Reproduce every line of the listing as written, apart from the pictures.

_COLLECTED MATERIAL_:
↓↓↓
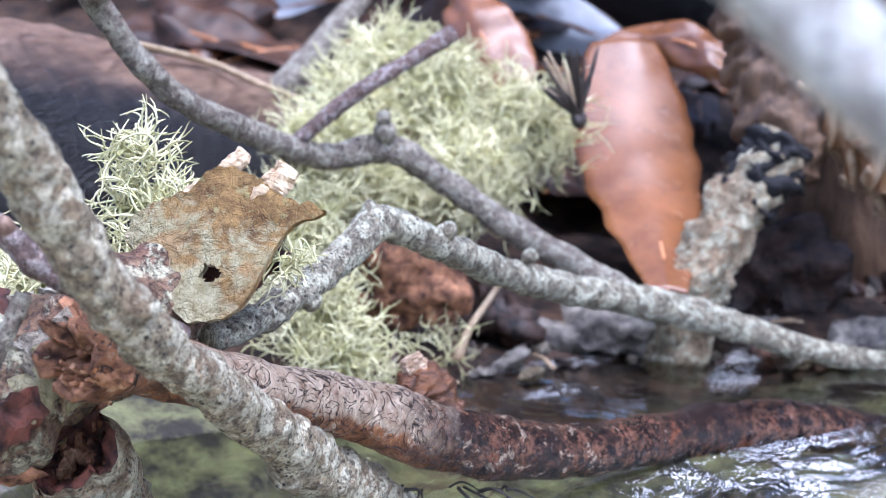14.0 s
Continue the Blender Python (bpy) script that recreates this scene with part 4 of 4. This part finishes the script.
def bank_bits():
    for at, size, mat, label in (((-0.01, 1.32, 0.15), (0.11, 0.05, 0.07), ROT_WOOD, "reddish chunk of rotten bark in the lichen"), ((0.28, 1.52, 0.03), (0.13, 0.05, 0.05), STONE, "wet lump of lichen-crusted bark at the water's edge"), ((0.12, 1.5, 0.05), (0.09, 0.05, 0.06), DARK_WOOD, "black wet wood lump in the litter"), ((0.85, 1.72, 0.0), (0.13, 0.07, 0.04), STONE, "grey stone half under water"), ((0.55, 1.85, 0.1), (0.14, 0.08, 0.12), DARK_WOOD, "dark wet lump under the cone")):
        g = Geo()
        blob(g, at, size, 0.95, 17.0, 36, 24)
        g.v = [tuple(np.array(q) + 0.012 * np.array(noise.noise_vector(Vector(q) * 45))) for q in g.v]
        single("bark_chunk", g, mat, label, "debris")
    g = Geo()
    tube(g, [(0.085, 1.27, 0.04), (0.1, 1.3, 0.09), (0.135, 1.36, 0.15)], [0.009, 0.007, 0.005], 10, 6, 0.2, 30.0)
    single("straw_stalk", g, STRAW, "short tan broken stalk at the water's edge", "stalk")
    g = Geo()
    tube(g, [(-0.56, 1.35, 0.56), (-0.5, 1.62, 0.5), (-0.42, 1.7, 0.45), (-0.36, 1.75, 0.42)], [0.006, 0.007, 0.006, 0.005], 8, 8, 0.1)
    single("dry_grass_stem", g, STRAW, "long tan dry stem lying on the log", "stem")
    rng = random.Random(2)
    for k in range(11):
        g = Geo()
        u = k / 10
        a = np.array((0.16 + 0.13 * u + rng.uniform(-0.012, 0.012), 0.6 + 0.1 * u + rng.uniform(-0.01, 0.01), 0.075 - 0.03 * u))
        d = np.array((rng.uniform(-0.02, 0.06), rng.uniform(-0.01, 0.03), rng.uniform(-0.035, -0.008)))
        bend = np.array((rng.gauss(0, 0.006), rng.gauss(0, 0.006), rng.gauss(0, 0.005)))
        r = rng.uniform(0.0015, 0.0035)
        tube(g, [a, a + d * 0.4 + bend, a + d], [r, r * 0.8, r * 0.4], 6, 5, 0.3, 60.0)
        single("root_thread", g, NEEDLE, "dark thin rootlet under the wet branch", "rootlet", "rootlets")
    t = thing("needle_tuft", (0.232, 1.61, 0.38), "black and tan tuft of pine needles in the lichen", "needles")
    for k in range(26):
        g = Geo()
        d = np.array((rng.uniform(-0.07, 0.03), rng.uniform(-0.03, 0.03), rng.uniform(0.04, 0.13)))
        a = np.array((0.232, 1.61, 0.42))
        tube(g, [a, a + d * 0.6, a + d], [0.006, 0.005, 0.002], 5, 4, 0.0)
        part("needle", g, NEEDLE if k % 4 else STRAW, t)
    g = Geo()
    blob(g, (0.232, 1.61, 0.415), (0.014, 0.014, 0.018), 0.7, 60.0)
    part("sheath", g, NEEDLE, t)


bank_bits()


# ---- bare woods beyond the bank, mirrored in the pool ----
def woods():
    rng = random.Random(17)
    for k in range(15):
        x, y = -14 + 2.6 * k + rng.uniform(-1.0, 1.0), rng.uniform(17, 34)
        t = thing("bare_tree", (x, y, -0.3), "tall bare grey tree in the woods beyond the bank", "tree", "bare woods")
        tall, r = rng.uniform(45, 60), rng.uniform(0.35, 0.7)
        lean = np.array((rng.uniform(-3, 3), rng.uniform(-2, 2), tall))
        foot = np.array((x, y, -0.3))
        g = Geo()
        tube(g, [foot, foot + lean * 0.3 + (rng.uniform(-0.5, 0.5), 0, 0), foot + lean * 0.65, foot + lean], [r * 1.2, r, r * 0.7, r * 0.2], 12, 8, 0.12, 1.2)
        part("trunk", g, DARK_WOOD, t)
        for _ in range(9):
            u = rng.uniform(0.12, 0.9)
            a, out = rng.uniform(0, 6.28), rng.uniform(4, 9)
            p = foot + lean * u
            q = p + np.array((math.cos(a) * out, math.sin(a) * out, rng.uniform(2, 6)))
            g = Geo()
            tube(g, [p, (p + q) / 2 + (0, 0, rng.uniform(-1, 0.6)), q], [r * 0.35, r * 0.22, r * 0.06], 7, 6, 0.15, 1.5)
            part("limb", g, DARK_WOOD, t)


woods()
↑↑↑
_RESULT FOR THIS TASK_:
14.0 s
Continue the Blender Python (bpy) script that recreates this scene with part 4 of 4. This part finishes the script.
def bank_bits():
    for at, size, mat, label in (((-0.01, 1.32, 0.15), (0.11, 0.05, 0.07), ROT_WOOD, "reddish chunk of rotten bark in the lichen"), ((0.28, 1.52, 0.03), (0.13, 0.05, 0.05), STONE, "wet lump of lichen-crusted bark at the water's edge"), ((0.12, 1.5, 0.05), (0.09, 0.05, 0.06), DARK_WOOD, "black wet wood lump in the litter"), ((0.85, 1.72, 0.0), (0.13, 0.07, 0.04), STONE, "grey stone half under water"), ((0.55, 1.85, 0.1), (0.14, 0.08, 0.12), DARK_WOOD, "dark wet lump under the cone")):
        g = Geo()
        blob(g, at, size, 0.95, 17.0, 36, 24)
        g.v = [tuple(np.array(q) + 0.012 * np.array(noise.noise_vector(Vector(q) * 45))) for q in g.v]
        single("bark_chunk", g, mat, label, "debris")
    g = Geo()
    tube(g, [(0.085, 1.27, 0.04), (0.1, 1.3, 0.09), (0.135, 1.36, 0.15)], [0.009, 0.007, 0.005], 10, 6, 0.2, 30.0)
    single("straw_stalk", g, STRAW, "short tan broken stalk at the water's edge", "stalk")
    g = Geo()
    tube(g, [(-0.56, 1.35, 0.56), (-0.5, 1.62, 0.5), (-0.42, 1.7, 0.45), (-0.36, 1.75, 0.42)], [0.006, 0.007, 0.006, 0.005], 8, 8, 0.1)
    single("dry_grass_stem", g, STRAW, "long tan dry stem lying on the log", "stem")
    rng = random.Random(2)
    for k in range(11):
        g = Geo()
        u = k / 10
        a = np.array((0.16 + 0.13 * u + rng.uniform(-0.012, 0.012), 0.6 + 0.1 * u + rng.uniform(-0.01, 0.01), 0.075 - 0.03 * u))
        d = np.array((rng.uniform(-0.02, 0.06), rng.uniform(-0.01, 0.03), rng.uniform(-0.035, -0.008)))
        bend = np.array((rng.gauss(0, 0.006), rng.gauss(0, 0.006), rng.gauss(0, 0.005)))
        r = rng.uniform(0.0015, 0.0035)
        tube(g, [a, a + d * 0.4 + bend, a + d], [r, r * 0.8, r * 0.4], 6, 5, 0.3, 60.0)
        single("root_thread", g, NEEDLE, "dark thin rootlet under the wet branch", "rootlet", "rootlets")
    t = thing("needle_tuft", (0.232, 1.61, 0.38), "black and tan tuft of pine needles in the lichen", "needles")
    for k in range(26):
        g = Geo()
        d = np.array((rng.uniform(-0.07, 0.03), rng.uniform(-0.03, 0.03), rng.uniform(0.04, 0.13)))
        a = np.array((0.232, 1.61, 0.42))
        tube(g, [a, a + d * 0.6, a + d], [0.006, 0.005, 0.002], 5, 4, 0.0)
        part("needle", g, NEEDLE if k % 4 else STRAW, t)
    g = Geo()
    blob(g, (0.232, 1.61, 0.415), (0.014, 0.014, 0.018), 0.7, 60.0)
    part("sheath", g, NEEDLE, t)


bank_bits()


# ---- bare woods beyond the bank, mirrored in the pool ----
def woods():
    rng = random.Random(17)
    for k in range(15):
        x, y = -14 + 2.6 * k + rng.uniform(-1.0, 1.0), rng.uniform(17, 34)
        t = thing("bare_tree", (x, y, -0.3), "tall bare grey tree in the woods beyond the bank", "tree", "bare woods")
        tall, r = rng.uniform(45, 60), rng.uniform(0.35, 0.7)
        lean = np.array((rng.uniform(-3, 3), rng.uniform(-2, 2), tall))
        foot = np.array((x, y, -0.3))
        g = Geo()
        tube(g, [foot, foot + lean * 0.3 + (rng.uniform(-0.5, 0.5), 0, 0), foot + lean * 0.65, foot + lean], [r * 1.2, r, r * 0.7, r * 0.2], 12, 8, 0.12, 1.2)
        part("trunk", g, DARK_WOOD, t)
        for _ in range(9):
            u = rng.uniform(0.12, 0.9)
            a, out = rng.uniform(0, 6.28), rng.uniform(4, 9)
            p = foot + lean * u
            q = p + np.array((math.cos(a) * out, math.sin(a) * out, rng.uniform(2, 6)))
            g = Geo()
            tube(g, [p, (p + q) / 2 + (0, 0, rng.uniform(-1, 0.6)), q], [r * 0.35, r * 0.22, r * 0.06], 7, 6, 0.15, 1.5)
            part("limb", g, DARK_WOOD, t)


woods()